• Task directions
Every line of the listing must be reproduced as it stands. Leave the images behind.

-- Start Entries supplied --

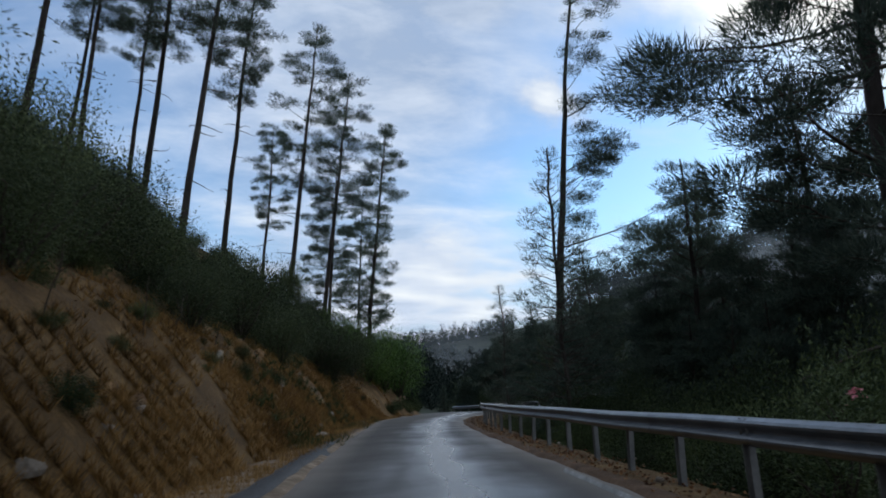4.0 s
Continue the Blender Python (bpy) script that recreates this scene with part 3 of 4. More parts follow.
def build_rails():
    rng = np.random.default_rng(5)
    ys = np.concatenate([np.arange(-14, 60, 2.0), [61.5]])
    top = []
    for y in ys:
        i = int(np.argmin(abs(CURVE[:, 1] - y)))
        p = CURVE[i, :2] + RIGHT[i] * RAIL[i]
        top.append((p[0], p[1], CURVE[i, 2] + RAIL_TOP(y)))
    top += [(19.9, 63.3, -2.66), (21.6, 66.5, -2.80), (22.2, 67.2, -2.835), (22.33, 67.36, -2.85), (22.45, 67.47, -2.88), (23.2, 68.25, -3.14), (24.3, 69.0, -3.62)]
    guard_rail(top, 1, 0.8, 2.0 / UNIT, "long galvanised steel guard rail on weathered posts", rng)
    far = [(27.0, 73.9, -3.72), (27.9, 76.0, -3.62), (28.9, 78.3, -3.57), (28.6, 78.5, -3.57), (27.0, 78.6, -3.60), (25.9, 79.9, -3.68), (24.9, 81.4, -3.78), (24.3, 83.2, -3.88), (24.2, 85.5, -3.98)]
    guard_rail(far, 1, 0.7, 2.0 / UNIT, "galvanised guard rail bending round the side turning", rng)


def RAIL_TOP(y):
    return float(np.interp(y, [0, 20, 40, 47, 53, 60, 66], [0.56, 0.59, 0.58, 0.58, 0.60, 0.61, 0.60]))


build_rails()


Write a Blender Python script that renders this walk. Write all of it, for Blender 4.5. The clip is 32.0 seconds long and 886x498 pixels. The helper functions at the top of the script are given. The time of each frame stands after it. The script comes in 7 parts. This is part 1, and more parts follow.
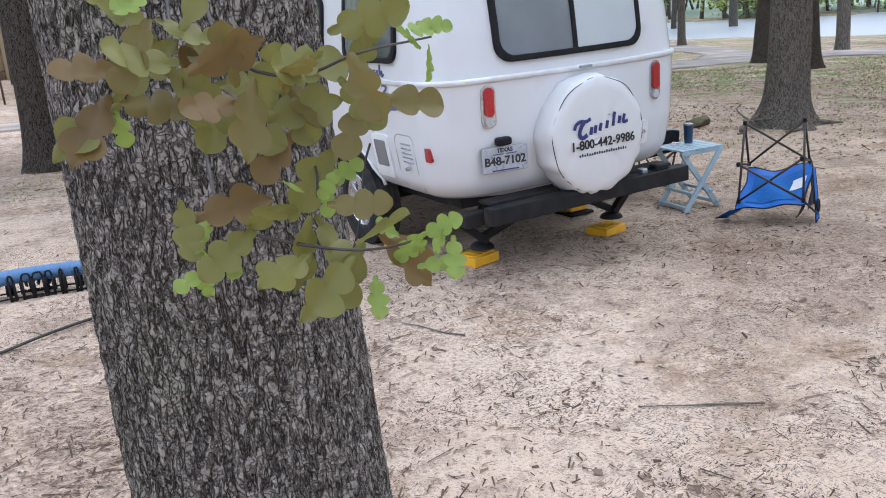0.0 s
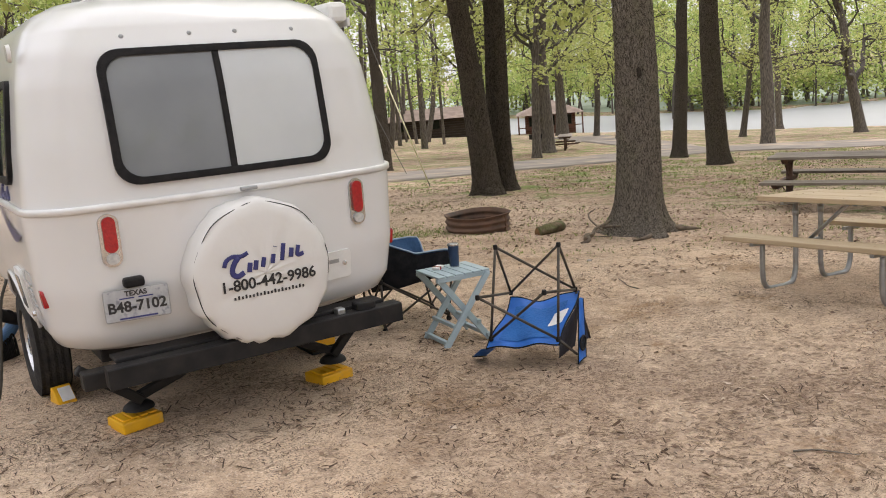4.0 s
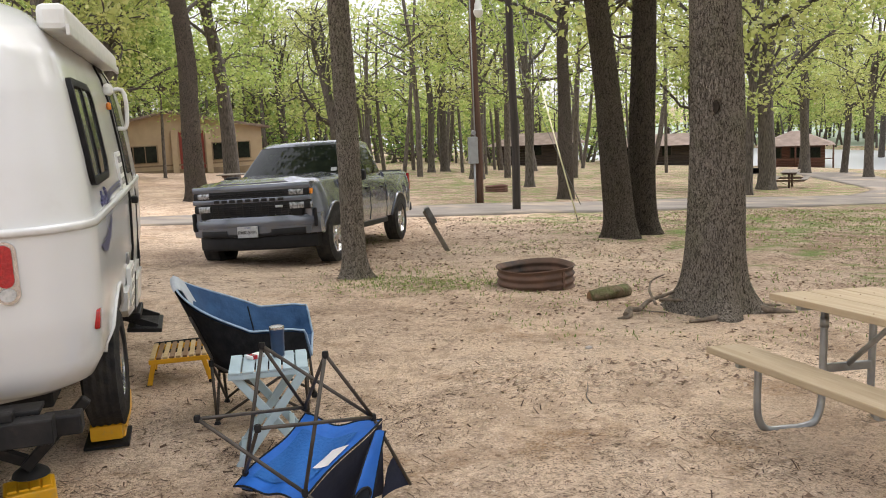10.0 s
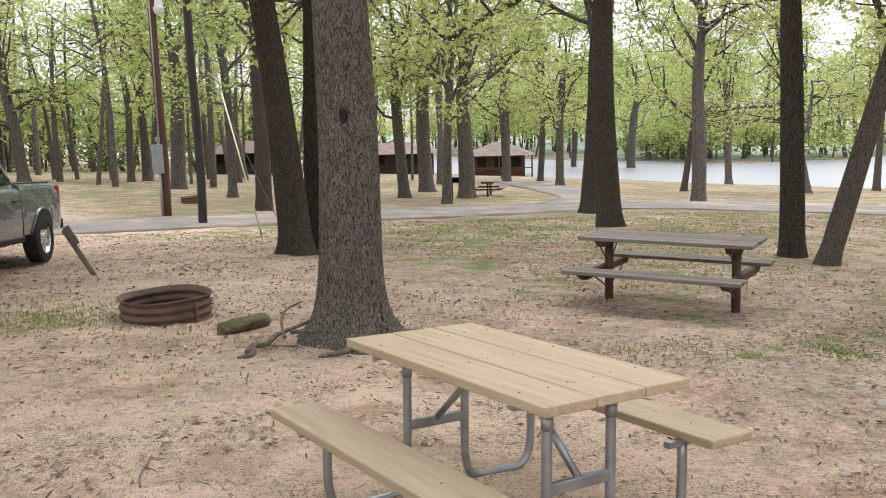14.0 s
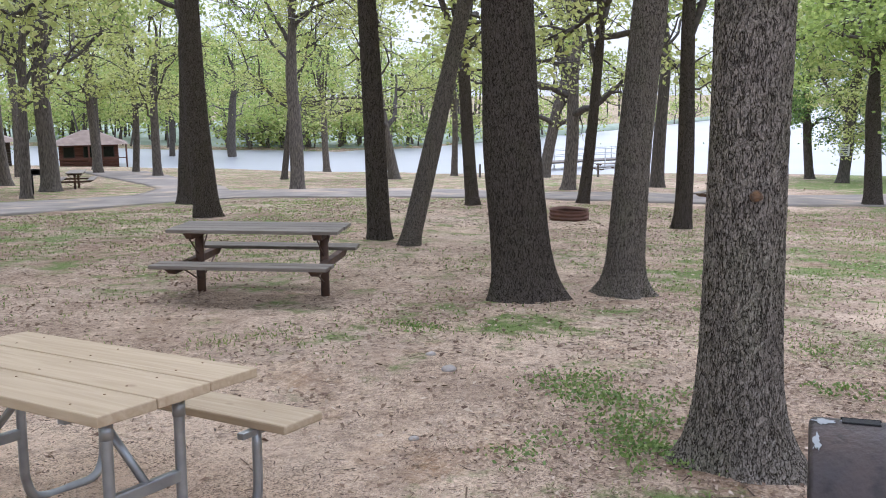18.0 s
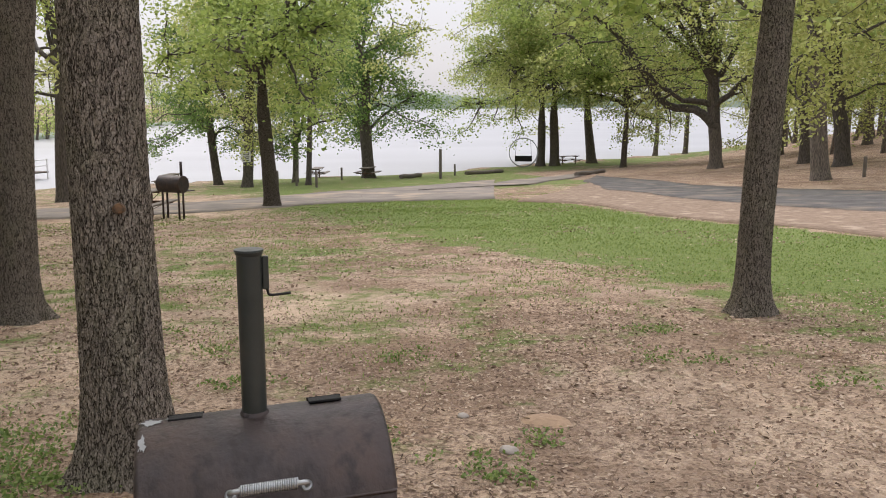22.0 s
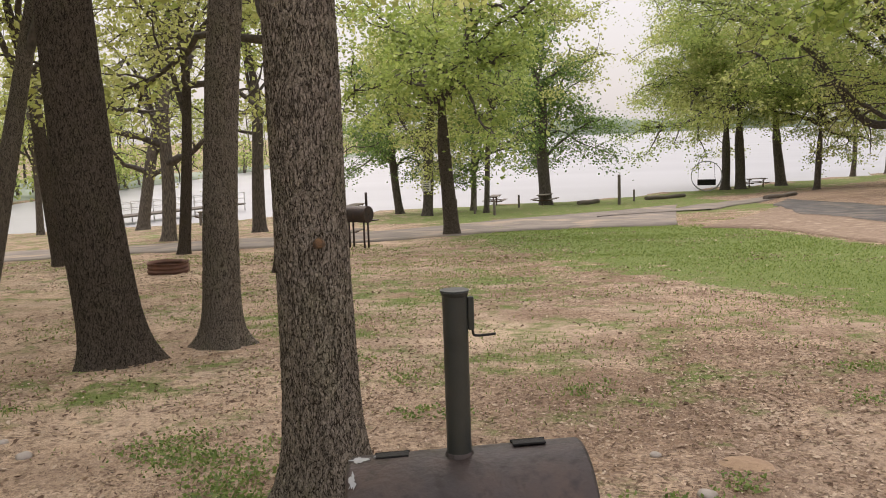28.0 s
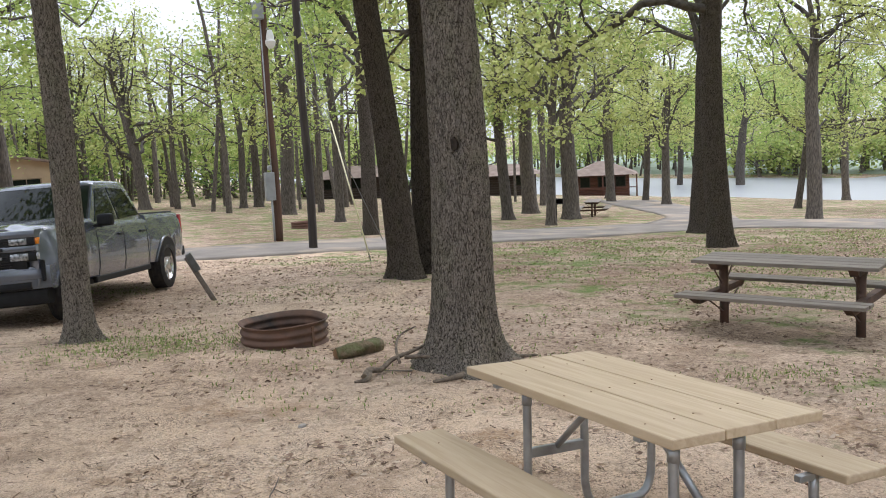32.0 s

-- End Entries supplied --

• Complete response
4.0 s
Continue the Blender Python (bpy) script that recreates this scene with part 3 of 4. More parts follow.
def build_rails():
    rng = np.random.default_rng(5)
    ys = np.concatenate([np.arange(-14, 60, 2.0), [61.5]])
    top = []
    for y in ys:
        i = int(np.argmin(abs(CURVE[:, 1] - y)))
        p = CURVE[i, :2] + RIGHT[i] * RAIL[i]
        top.append((p[0], p[1], CURVE[i, 2] + RAIL_TOP(y)))
    top += [(19.9, 63.3, -2.66), (21.6, 66.5, -2.80), (22.2, 67.2, -2.835), (22.33, 67.36, -2.85), (22.45, 67.47, -2.88), (23.2, 68.25, -3.14), (24.3, 69.0, -3.62)]
    guard_rail(top, 1, 0.8, 2.0 / UNIT, "long galvanised steel guard rail on weathered posts", rng)
    far = [(27.0, 73.9, -3.72), (27.9, 76.0, -3.62), (28.9, 78.3, -3.57), (28.6, 78.5, -3.57), (27.0, 78.6, -3.60), (25.9, 79.9, -3.68), (24.9, 81.4, -3.78), (24.3, 83.2, -3.88), (24.2, 85.5, -3.98)]
    guard_rail(far, 1, 0.7, 2.0 / UNIT, "galvanised guard rail bending round the side turning", rng)


def RAIL_TOP(y):
    return float(np.interp(y, [0, 20, 40, 47, 53, 60, 66], [0.56, 0.59, 0.58, 0.58, 0.60, 0.61, 0.60]))


build_rails()


Write a Blender Python script that renders this walk. Write all of it, for Blender 4.5. The clip is 32.0 seconds long and 886x498 pixels. The helper functions at the top of the script are given. The time of each frame stands after it. The script comes in 7 parts. This is part 1, and more parts follow.
0.0 s
4.0 s
10.0 s
14.0 s
18.0 s
22.0 s
28.0 s
32.0 s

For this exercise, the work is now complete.